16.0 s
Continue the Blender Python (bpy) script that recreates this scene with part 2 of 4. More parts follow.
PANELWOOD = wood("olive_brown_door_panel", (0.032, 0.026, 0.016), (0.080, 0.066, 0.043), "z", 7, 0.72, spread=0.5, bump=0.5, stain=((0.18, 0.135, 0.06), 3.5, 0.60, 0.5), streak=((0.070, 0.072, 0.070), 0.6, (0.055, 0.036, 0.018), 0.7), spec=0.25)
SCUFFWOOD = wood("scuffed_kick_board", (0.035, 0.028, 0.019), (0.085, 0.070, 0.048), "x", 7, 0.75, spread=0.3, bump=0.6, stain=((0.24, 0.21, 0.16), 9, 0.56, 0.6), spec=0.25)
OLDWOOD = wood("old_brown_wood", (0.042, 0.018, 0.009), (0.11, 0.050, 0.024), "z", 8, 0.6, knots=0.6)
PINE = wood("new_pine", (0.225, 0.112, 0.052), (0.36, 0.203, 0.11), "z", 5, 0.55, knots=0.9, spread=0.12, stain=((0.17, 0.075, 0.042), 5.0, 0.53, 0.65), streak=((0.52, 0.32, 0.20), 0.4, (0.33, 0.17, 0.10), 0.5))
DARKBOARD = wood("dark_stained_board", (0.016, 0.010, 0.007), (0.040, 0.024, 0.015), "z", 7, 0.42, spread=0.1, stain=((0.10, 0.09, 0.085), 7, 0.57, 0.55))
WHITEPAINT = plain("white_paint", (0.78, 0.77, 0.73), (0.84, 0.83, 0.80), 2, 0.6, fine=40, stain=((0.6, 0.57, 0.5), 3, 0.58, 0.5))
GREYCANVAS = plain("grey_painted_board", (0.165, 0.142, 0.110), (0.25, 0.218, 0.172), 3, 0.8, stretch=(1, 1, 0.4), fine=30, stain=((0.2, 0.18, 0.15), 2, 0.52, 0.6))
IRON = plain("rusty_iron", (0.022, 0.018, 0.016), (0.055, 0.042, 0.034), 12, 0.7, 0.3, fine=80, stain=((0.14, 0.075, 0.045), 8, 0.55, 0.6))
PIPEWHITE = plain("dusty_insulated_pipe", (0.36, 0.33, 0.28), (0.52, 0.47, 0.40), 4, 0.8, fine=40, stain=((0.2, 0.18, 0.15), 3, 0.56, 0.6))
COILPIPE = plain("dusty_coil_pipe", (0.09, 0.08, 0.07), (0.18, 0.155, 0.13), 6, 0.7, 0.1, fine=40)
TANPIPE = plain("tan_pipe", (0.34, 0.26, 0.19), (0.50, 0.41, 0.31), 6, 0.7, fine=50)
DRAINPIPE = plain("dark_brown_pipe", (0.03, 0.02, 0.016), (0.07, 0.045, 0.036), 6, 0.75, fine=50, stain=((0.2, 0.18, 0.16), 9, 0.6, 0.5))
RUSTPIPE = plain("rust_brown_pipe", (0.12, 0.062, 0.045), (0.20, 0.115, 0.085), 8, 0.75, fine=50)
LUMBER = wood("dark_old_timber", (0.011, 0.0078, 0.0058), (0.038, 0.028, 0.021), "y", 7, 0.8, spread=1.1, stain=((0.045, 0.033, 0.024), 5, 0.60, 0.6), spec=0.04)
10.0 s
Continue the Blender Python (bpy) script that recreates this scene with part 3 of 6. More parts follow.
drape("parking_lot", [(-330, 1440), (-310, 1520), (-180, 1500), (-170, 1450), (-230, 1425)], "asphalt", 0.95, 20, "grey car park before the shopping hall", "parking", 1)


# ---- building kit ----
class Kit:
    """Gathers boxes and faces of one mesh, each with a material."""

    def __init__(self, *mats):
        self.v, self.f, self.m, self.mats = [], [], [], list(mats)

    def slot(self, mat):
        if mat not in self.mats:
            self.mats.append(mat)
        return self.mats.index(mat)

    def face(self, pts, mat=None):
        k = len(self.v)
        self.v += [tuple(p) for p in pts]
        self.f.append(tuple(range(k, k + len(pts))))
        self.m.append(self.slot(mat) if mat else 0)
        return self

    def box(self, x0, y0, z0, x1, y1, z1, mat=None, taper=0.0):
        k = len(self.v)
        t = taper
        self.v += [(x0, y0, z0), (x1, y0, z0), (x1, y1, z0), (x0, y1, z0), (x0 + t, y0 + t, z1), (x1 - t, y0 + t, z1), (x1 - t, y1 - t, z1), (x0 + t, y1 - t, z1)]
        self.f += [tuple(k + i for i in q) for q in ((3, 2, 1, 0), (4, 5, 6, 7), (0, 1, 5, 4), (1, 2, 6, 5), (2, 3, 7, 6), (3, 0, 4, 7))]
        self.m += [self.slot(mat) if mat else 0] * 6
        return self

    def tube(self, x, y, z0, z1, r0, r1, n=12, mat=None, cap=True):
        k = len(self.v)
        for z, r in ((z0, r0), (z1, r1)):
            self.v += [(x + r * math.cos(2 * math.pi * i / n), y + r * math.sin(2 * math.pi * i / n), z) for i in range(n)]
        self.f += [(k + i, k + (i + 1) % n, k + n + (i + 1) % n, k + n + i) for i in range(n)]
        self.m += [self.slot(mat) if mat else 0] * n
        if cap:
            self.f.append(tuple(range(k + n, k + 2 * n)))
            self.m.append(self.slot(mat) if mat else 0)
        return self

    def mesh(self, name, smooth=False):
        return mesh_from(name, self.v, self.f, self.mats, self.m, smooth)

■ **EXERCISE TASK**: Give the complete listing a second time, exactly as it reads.

■ **WRITTEN SOLUTION**:
16.0 s
Continue the Blender Python (bpy) script that recreates this scene with part 2 of 4. More parts follow.
PANELWOOD = wood("olive_brown_door_panel", (0.032, 0.026, 0.016), (0.080, 0.066, 0.043), "z", 7, 0.72, spread=0.5, bump=0.5, stain=((0.18, 0.135, 0.06), 3.5, 0.60, 0.5), streak=((0.070, 0.072, 0.070), 0.6, (0.055, 0.036, 0.018), 0.7), spec=0.25)
SCUFFWOOD = wood("scuffed_kick_board", (0.035, 0.028, 0.019), (0.085, 0.070, 0.048), "x", 7, 0.75, spread=0.3, bump=0.6, stain=((0.24, 0.21, 0.16), 9, 0.56, 0.6), spec=0.25)
OLDWOOD = wood("old_brown_wood", (0.042, 0.018, 0.009), (0.11, 0.050, 0.024), "z", 8, 0.6, knots=0.6)
PINE = wood("new_pine", (0.225, 0.112, 0.052), (0.36, 0.203, 0.11), "z", 5, 0.55, knots=0.9, spread=0.12, stain=((0.17, 0.075, 0.042), 5.0, 0.53, 0.65), streak=((0.52, 0.32, 0.20), 0.4, (0.33, 0.17, 0.10), 0.5))
DARKBOARD = wood("dark_stained_board", (0.016, 0.010, 0.007), (0.040, 0.024, 0.015), "z", 7, 0.42, spread=0.1, stain=((0.10, 0.09, 0.085), 7, 0.57, 0.55))
WHITEPAINT = plain("white_paint", (0.78, 0.77, 0.73), (0.84, 0.83, 0.80), 2, 0.6, fine=40, stain=((0.6, 0.57, 0.5), 3, 0.58, 0.5))
GREYCANVAS = plain("grey_painted_board", (0.165, 0.142, 0.110), (0.25, 0.218, 0.172), 3, 0.8, stretch=(1, 1, 0.4), fine=30, stain=((0.2, 0.18, 0.15), 2, 0.52, 0.6))
IRON = plain("rusty_iron", (0.022, 0.018, 0.016), (0.055, 0.042, 0.034), 12, 0.7, 0.3, fine=80, stain=((0.14, 0.075, 0.045), 8, 0.55, 0.6))
PIPEWHITE = plain("dusty_insulated_pipe", (0.36, 0.33, 0.28), (0.52, 0.47, 0.40), 4, 0.8, fine=40, stain=((0.2, 0.18, 0.15), 3, 0.56, 0.6))
COILPIPE = plain("dusty_coil_pipe", (0.09, 0.08, 0.07), (0.18, 0.155, 0.13), 6, 0.7, 0.1, fine=40)
TANPIPE = plain("tan_pipe", (0.34, 0.26, 0.19), (0.50, 0.41, 0.31), 6, 0.7, fine=50)
DRAINPIPE = plain("dark_brown_pipe", (0.03, 0.02, 0.016), (0.07, 0.045, 0.036), 6, 0.75, fine=50, stain=((0.2, 0.18, 0.16), 9, 0.6, 0.5))
RUSTPIPE = plain("rust_brown_pipe", (0.12, 0.062, 0.045), (0.20, 0.115, 0.085), 8, 0.75, fine=50)
LUMBER = wood("dark_old_timber", (0.011, 0.0078, 0.0058), (0.038, 0.028, 0.021), "y", 7, 0.8, spread=1.1, stain=((0.045, 0.033, 0.024), 5, 0.60, 0.6), spec=0.04)
10.0 s
Continue the Blender Python (bpy) script that recreates this scene with part 3 of 6. More parts follow.
drape("parking_lot", [(-330, 1440), (-310, 1520), (-180, 1500), (-170, 1450), (-230, 1425)], "asphalt", 0.95, 20, "grey car park before the shopping hall", "parking", 1)


# ---- building kit ----
class Kit:
    """Gathers boxes and faces of one mesh, each with a material."""

    def __init__(self, *mats):
        self.v, self.f, self.m, self.mats = [], [], [], list(mats)

    def slot(self, mat):
        if mat not in self.mats:
            self.mats.append(mat)
        return self.mats.index(mat)

    def face(self, pts, mat=None):
        k = len(self.v)
        self.v += [tuple(p) for p in pts]
        self.f.append(tuple(range(k, k + len(pts))))
        self.m.append(self.slot(mat) if mat else 0)
        return self

    def box(self, x0, y0, z0, x1, y1, z1, mat=None, taper=0.0):
        k = len(self.v)
        t = taper
        self.v += [(x0, y0, z0), (x1, y0, z0), (x1, y1, z0), (x0, y1, z0), (x0 + t, y0 + t, z1), (x1 - t, y0 + t, z1), (x1 - t, y1 - t, z1), (x0 + t, y1 - t, z1)]
        self.f += [tuple(k + i for i in q) for q in ((3, 2, 1, 0), (4, 5, 6, 7), (0, 1, 5, 4), (1, 2, 6, 5), (2, 3, 7, 6), (3, 0, 4, 7))]
        self.m += [self.slot(mat) if mat else 0] * 6
        return self

    def tube(self, x, y, z0, z1, r0, r1, n=12, mat=None, cap=True):
        k = len(self.v)
        for z, r in ((z0, r0), (z1, r1)):
            self.v += [(x + r * math.cos(2 * math.pi * i / n), y + r * math.sin(2 * math.pi * i / n), z) for i in range(n)]
        self.f += [(k + i, k + (i + 1) % n, k + n + (i + 1) % n, k + n + i) for i in range(n)]
        self.m += [self.slot(mat) if mat else 0] * n
        if cap:
            self.f.append(tuple(range(k + n, k + 2 * n)))
            self.m.append(self.slot(mat) if mat else 0)
        return self

    def mesh(self, name, smooth=False):
        return mesh_from(name, self.v, self.f, self.mats, self.m, smooth)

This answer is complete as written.